== Data lines ==
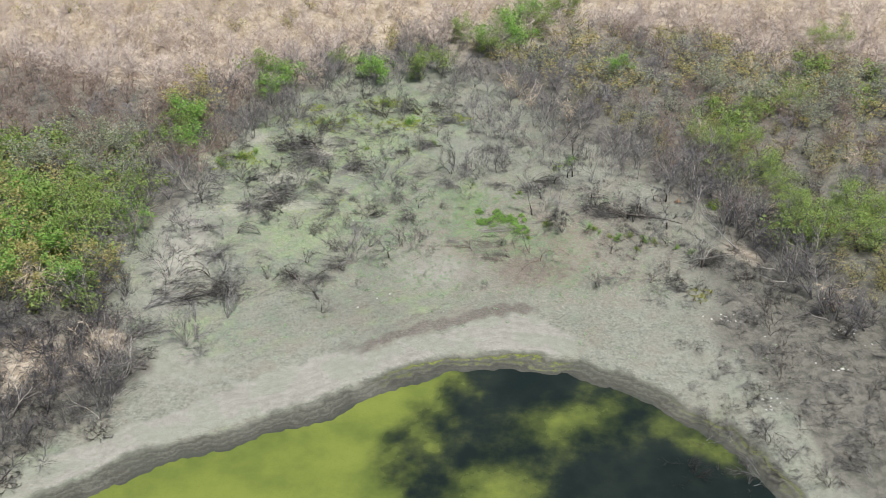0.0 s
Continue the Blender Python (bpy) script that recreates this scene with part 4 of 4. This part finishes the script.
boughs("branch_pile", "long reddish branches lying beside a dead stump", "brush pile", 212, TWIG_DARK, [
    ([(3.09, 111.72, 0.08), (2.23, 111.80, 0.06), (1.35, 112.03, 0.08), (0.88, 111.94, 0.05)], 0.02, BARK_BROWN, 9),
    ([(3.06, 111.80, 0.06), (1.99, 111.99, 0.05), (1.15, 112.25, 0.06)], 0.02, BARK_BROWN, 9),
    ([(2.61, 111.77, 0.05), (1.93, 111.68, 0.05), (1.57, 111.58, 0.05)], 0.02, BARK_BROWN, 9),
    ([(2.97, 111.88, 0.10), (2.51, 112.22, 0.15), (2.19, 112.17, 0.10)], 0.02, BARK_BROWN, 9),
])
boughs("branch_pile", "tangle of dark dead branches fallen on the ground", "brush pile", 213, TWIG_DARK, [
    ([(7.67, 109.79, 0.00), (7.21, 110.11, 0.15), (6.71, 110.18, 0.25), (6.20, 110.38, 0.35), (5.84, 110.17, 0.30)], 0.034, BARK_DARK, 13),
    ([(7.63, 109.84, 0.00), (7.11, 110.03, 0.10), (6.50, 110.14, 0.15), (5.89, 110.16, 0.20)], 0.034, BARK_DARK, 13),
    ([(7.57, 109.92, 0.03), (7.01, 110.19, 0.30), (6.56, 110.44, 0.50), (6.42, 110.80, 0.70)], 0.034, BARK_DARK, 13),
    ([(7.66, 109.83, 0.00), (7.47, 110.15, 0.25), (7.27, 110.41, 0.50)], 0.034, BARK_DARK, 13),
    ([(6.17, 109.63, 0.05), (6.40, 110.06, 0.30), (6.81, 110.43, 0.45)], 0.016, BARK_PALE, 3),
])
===
◆ Problem to solve ◆
Copy the material shown above in full and exactly. Skip the pictures.

◆ Solution ◆
0.0 s
Continue the Blender Python (bpy) script that recreates this scene with part 4 of 4. This part finishes the script.
boughs("branch_pile", "long reddish branches lying beside a dead stump", "brush pile", 212, TWIG_DARK, [
    ([(3.09, 111.72, 0.08), (2.23, 111.80, 0.06), (1.35, 112.03, 0.08), (0.88, 111.94, 0.05)], 0.02, BARK_BROWN, 9),
    ([(3.06, 111.80, 0.06), (1.99, 111.99, 0.05), (1.15, 112.25, 0.06)], 0.02, BARK_BROWN, 9),
    ([(2.61, 111.77, 0.05), (1.93, 111.68, 0.05), (1.57, 111.58, 0.05)], 0.02, BARK_BROWN, 9),
    ([(2.97, 111.88, 0.10), (2.51, 112.22, 0.15), (2.19, 112.17, 0.10)], 0.02, BARK_BROWN, 9),
])
boughs("branch_pile", "tangle of dark dead branches fallen on the ground", "brush pile", 213, TWIG_DARK, [
    ([(7.67, 109.79, 0.00), (7.21, 110.11, 0.15), (6.71, 110.18, 0.25), (6.20, 110.38, 0.35), (5.84, 110.17, 0.30)], 0.034, BARK_DARK, 13),
    ([(7.63, 109.84, 0.00), (7.11, 110.03, 0.10), (6.50, 110.14, 0.15), (5.89, 110.16, 0.20)], 0.034, BARK_DARK, 13),
    ([(7.57, 109.92, 0.03), (7.01, 110.19, 0.30), (6.56, 110.44, 0.50), (6.42, 110.80, 0.70)], 0.034, BARK_DARK, 13),
    ([(7.66, 109.83, 0.00), (7.47, 110.15, 0.25), (7.27, 110.41, 0.50)], 0.034, BARK_DARK, 13),
    ([(6.17, 109.63, 0.05), (6.40, 110.06, 0.30), (6.81, 110.43, 0.45)], 0.016, BARK_PALE, 3),
])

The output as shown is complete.